Some nights in Toronto, you can almost feel the tension lift off the building like steam from a kettle. After five straight losses and half the roster wrapped in ice packs, the Toronto Maple Leafs finally found a way to grab two points. It was messy, dramatic, and almost more human than heroic. In the end, the Maple Leafs beat the Blues 3-2 in overtime on Tuesday night.
Related: 3 Takeaways From Maple Leafs’ 3-2 Overtime Win Over Blues
But, for a team missing seven regulars, that might’ve been the only way this one was ever going to happen. The hockey gods seemed to be smiling and having a laugh at the Maple Leafs at the same time. The story of the night was William Nylander, mostly because he gave us all something to laugh about.
Accidentally batting a puck behind his own goalie? That’s a highlight piece for all the wrong reasons. Scoring the overtime winner with one of the best finishes of his career? That is a highlight piece for all the right reasons.

(Photo by Mark Blinch/NHLI via Getty Images)
The whole night felt like a strange little play that only Nylander could star in: part comedy, part chaos, and somehow exactly what the team needed. There’s no one else like him.
Item One: The Maple Leafs Played A First Period That Finally Tilted the Right Way
Funny thing: for a team beaten up by injuries and nagging doubts, the first period might’ve been their best in a couple of weeks. It wasn’t polished, but the team showed some pride in their play. They skated downhill, played with purpose, and didn’t look like a team waiting for the next mistake to send them over the edge.
Related: Former Maple Leaf Nikita Zaitsev’s Career: From Russia to the NHL & Back Again
The power play, of all things, was the spark. Max Domi drew a high stick, Toronto earned nearly five and a half minutes with the man advantage, and they actually used it the way you’re supposed to—by buzzing, not freezing. Eleven shot attempts later, Jake McCabe snapped a point shot through traffic that beat Blues goaltender Jordan Binnington.
It evened the score after Nylander’s accidental opener, but more than anything, it reset the room. The Maple Leafs finally earned some momentum instead of waiting for it to come along like a bus that’s more than a few minutes late.
Item Two: Joseph Woll and the Gift of a Quiet Night
There’s something comforting about a goalie who doesn’t turn routine shots into heart attacks. Joseph Woll didn’t steal the game, but he didn’t give anything back either. That’s almost more valuable this season. Outside of a power-play backdoor one-timer and Nylander’s own goal, everything else stayed out. Simple. Clean. Professional. Calm.

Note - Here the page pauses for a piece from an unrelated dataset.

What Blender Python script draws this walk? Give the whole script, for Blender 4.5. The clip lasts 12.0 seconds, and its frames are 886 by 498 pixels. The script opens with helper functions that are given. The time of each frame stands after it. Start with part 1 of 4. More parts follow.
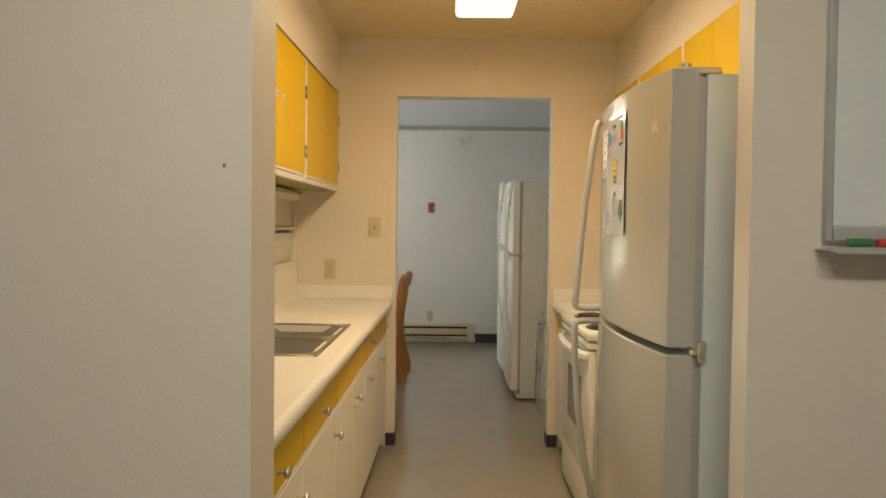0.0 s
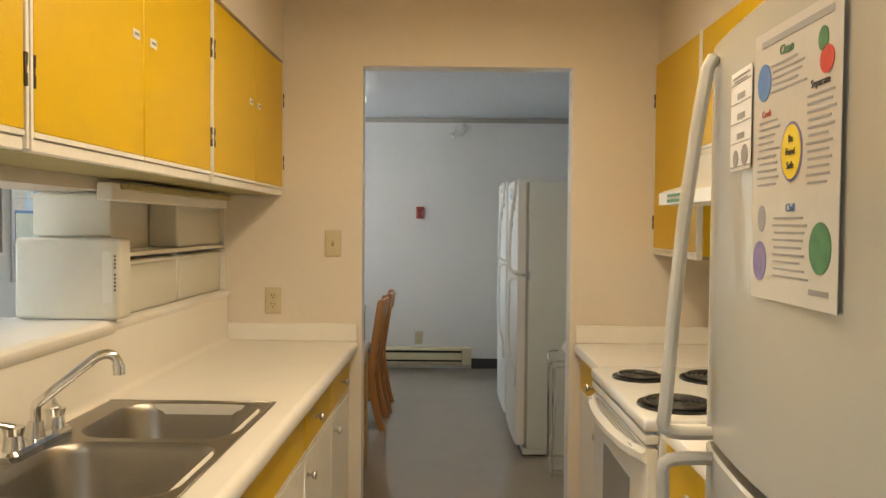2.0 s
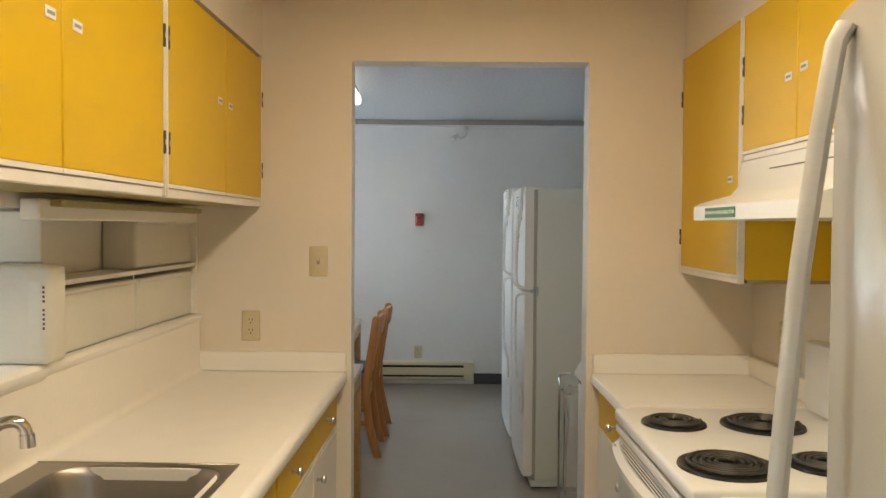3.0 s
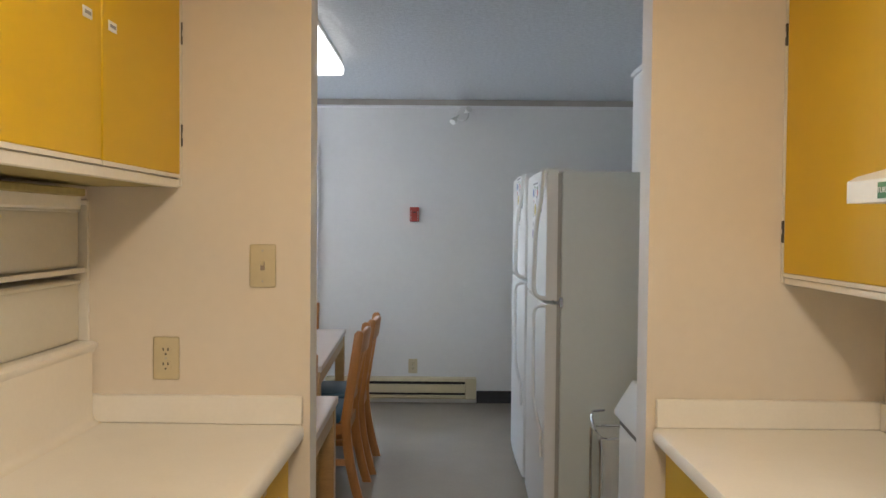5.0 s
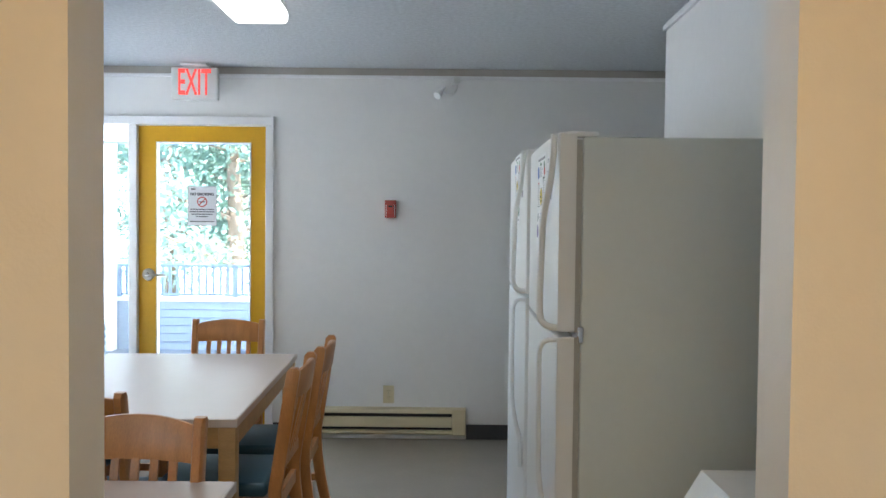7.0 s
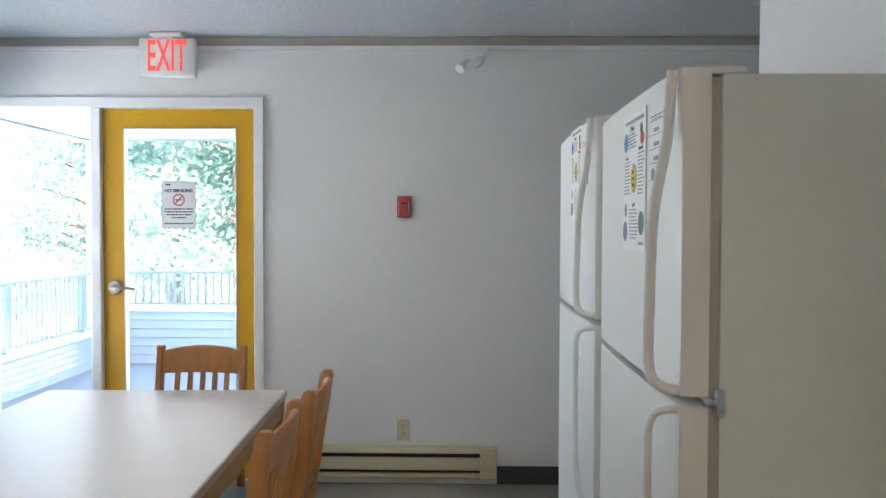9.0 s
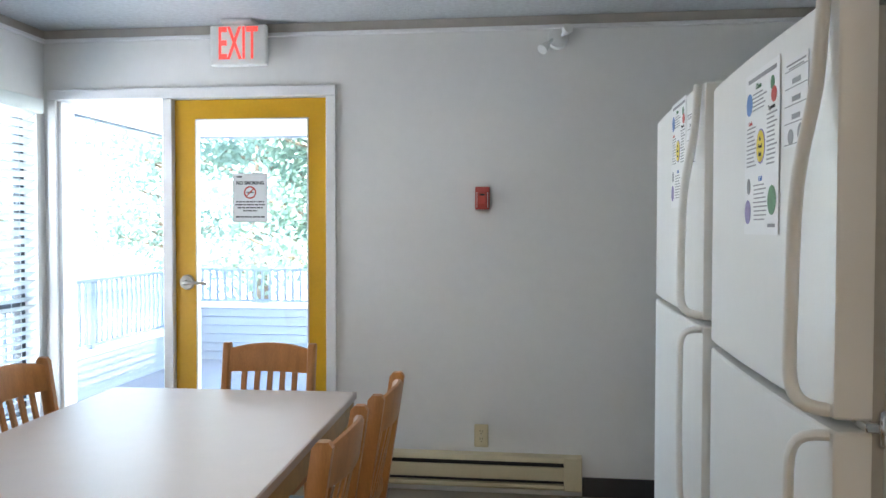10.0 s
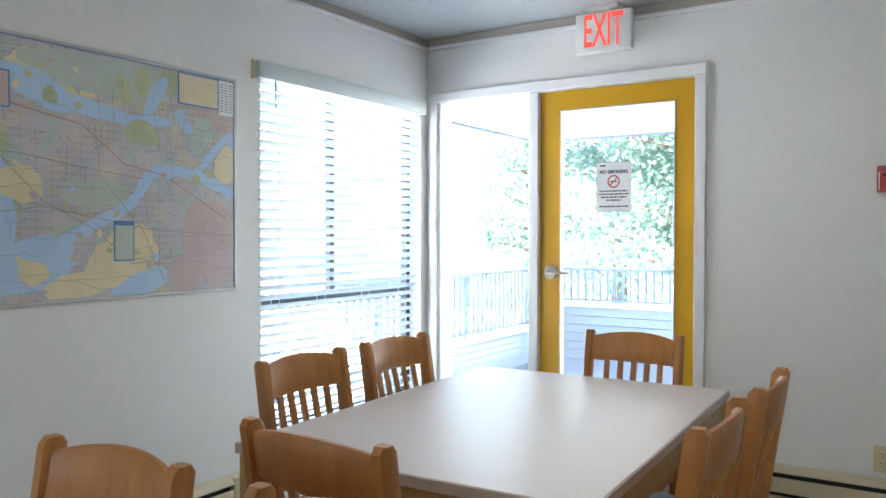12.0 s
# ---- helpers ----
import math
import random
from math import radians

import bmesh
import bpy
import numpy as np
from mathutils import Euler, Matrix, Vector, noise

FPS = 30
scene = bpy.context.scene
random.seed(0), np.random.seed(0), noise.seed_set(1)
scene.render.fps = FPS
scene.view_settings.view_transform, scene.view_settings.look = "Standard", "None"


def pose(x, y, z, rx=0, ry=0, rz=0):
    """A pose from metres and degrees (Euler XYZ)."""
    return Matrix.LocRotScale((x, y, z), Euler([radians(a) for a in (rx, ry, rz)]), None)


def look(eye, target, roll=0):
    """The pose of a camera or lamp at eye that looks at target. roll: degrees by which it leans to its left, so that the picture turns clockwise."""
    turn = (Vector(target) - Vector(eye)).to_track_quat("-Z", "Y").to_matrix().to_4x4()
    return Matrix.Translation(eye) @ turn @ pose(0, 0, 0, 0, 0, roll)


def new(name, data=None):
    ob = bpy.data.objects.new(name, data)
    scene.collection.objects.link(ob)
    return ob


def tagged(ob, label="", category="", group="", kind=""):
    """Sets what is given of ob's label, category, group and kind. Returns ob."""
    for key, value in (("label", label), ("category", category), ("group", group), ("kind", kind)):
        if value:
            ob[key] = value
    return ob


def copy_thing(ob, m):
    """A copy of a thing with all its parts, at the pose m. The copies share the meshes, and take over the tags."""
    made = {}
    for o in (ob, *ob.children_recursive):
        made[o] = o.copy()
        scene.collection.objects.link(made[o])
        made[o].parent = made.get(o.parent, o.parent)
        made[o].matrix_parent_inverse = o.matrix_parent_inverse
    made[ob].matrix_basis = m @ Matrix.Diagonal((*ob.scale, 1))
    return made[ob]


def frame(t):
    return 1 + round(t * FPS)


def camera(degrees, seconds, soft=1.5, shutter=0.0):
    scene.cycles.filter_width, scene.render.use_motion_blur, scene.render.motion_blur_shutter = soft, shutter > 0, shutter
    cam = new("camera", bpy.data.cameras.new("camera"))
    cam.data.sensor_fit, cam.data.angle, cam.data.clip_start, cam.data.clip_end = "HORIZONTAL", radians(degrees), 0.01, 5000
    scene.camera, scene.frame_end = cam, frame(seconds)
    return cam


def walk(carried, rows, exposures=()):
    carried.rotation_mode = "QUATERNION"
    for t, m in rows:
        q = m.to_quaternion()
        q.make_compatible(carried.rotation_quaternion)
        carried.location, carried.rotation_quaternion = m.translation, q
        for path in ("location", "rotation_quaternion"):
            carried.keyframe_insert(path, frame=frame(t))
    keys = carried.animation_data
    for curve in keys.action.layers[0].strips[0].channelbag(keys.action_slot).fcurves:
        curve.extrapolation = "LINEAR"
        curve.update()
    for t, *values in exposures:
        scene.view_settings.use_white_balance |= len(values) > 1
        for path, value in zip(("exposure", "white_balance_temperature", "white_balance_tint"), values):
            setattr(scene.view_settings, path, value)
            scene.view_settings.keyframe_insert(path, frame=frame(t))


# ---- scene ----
cam = camera(58.9, 12.0)
PATH = [
    (0, (-0.032, 0.123, 1.347), (-0.042, 2.122, 1.282), 0.7),
    (0.5, (-0.027, 0.445, 1.341), (-0.036, 2.444, 1.273), 0.6),
    (1, (-0.039, 0.763, 1.357), (-0.045, 2.762, 1.291), 0.3),
    (1.5, (0.001, 1.09, 1.383), (-0.006, 3.089, 1.321), 0.5),
    (2, (0.028, 1.356, 1.409), (0.024, 3.355, 1.347), 0.5),
    (2.5, (0.032, 1.563, 1.446), (0.029, 3.562, 1.387), 0.3),
    (3, (0.032, 1.759, 1.461), (0.025, 3.758, 1.404), 0.4),
    (5, (0.028, 2.692, 1.437), (0.025, 4.691, 1.377), 0.5),
    (5.5, (0.051, 2.98, 1.431), (0.047, 4.979, 1.365), 0.5),
    (6, (0.061, 3.304, 1.437), (0.059, 5.303, 1.376), 0.1),
    (6.5, (0.116, 3.599, 1.405), (0.107, 5.598, 1.346), 0.5),
    (7, (0.142, 3.839, 1.415), (0.139, 5.838, 1.357), 0.6),
    (7.5, (0.116, 4.087, 1.418), (0.114, 6.087, 1.362), 0.4),
    (9.5, (0.085, 4.878, 1.392), (-0.006, 6.875, 1.34), -0.1),
    (10, (0.077, 4.985, 1.372), (-0.167, 6.97, 1.318), 0.1),
    (10.5, (0.034, 5.036, 1.377), (-0.419, 6.983, 1.33), 0.2),
    (11, (0.012, 5.072, 1.334), (-0.705, 6.939, 1.299), 0.3),
    (11.5, (0.008, 5.086, 1.307), (-0.921, 6.857, 1.27), 0.1),
    (12, (0.015, 5.094, 1.28), (-1.068, 6.775, 1.243), 0.1),
]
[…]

That’s been missing. In twenty games, the Maple Leafs have allowed two goals or fewer only four times. Those aren’t numbers you brag about; those are numbers you squint at. But Woll gave them exactly that result, looking steady and unbothered even as the Blues pushed late. No bad-timing goals. No groans from the crowd. Just saves that kept Toronto upright long enough for Nylander to do something special.
And a pat on the back for Steven Lorentz: his second-period goal mattered. It gave Toronto a 2–1 lead at a time when belief was on life support. Coaches love players like that—players who don’t need attention to make a difference. By the way, when was the last time we saw him play center?
Item Three: Maple Leafs Will Miss Injured Sammy Blais
The Maple Leafs might feel the loss of Sammy Blais, which is something nobody would’ve predicted before the season began. He’s been a part-time player, a late pickup, and a regular healthy scratch, yet his presence on the ice is noticeable. Blais brings an irregular but meaningful dose of physicality and reliability, even chipping in with a surprising first-line calibre pass that turned into a goal for Lorentz last night.

(Photo by Joe Puetz/NHLI via Getty Images)
With the lineup already thin, the Maple Leafs don’t have many players who can give them that kind of low-maintenance, bottom-six spark. Sadly for him, his night ended early when he began coughing up blood after a hit, forcing him out of the game.
His status for Thursday remains uncertain, and given that Matthew Knies is already sidelined, the timing couldn’t be worse. Blais might not be a star, but his injury exposes how fragile Toronto’s depth has become. Whether the Maple Leafs can continue to hold things together without players like him remains an open — and worrying — question.
What’s Next for the Maple Leafs?
This game was neither perfect nor clean for the Maple Leafs. But it was the kind of night that reminds you why people stick with this team through thick and thin. Last night, even when half the roster is injured and the vibes are shaky, something wild and memorable can still happen. The team needed a spark, and Nylander provided it, even if he lit the lamp in the wrong net first.
Related: Today in Hockey History: Nov. 19
Now comes the tricky part. Can the team build on this win? The speedy Columbus Blue Jackets arrive on Thursday, and the team has looked weak against them before. With the lineup still patched together by duct tape, the Maple Leafs don’t have much margin for error.
Still, a win like this can settle a room. It can remind a banged-up team that they’re still capable of dictating a game instead of surviving it. For now, that’s a positive on your two-sided list if you are keeping a tally.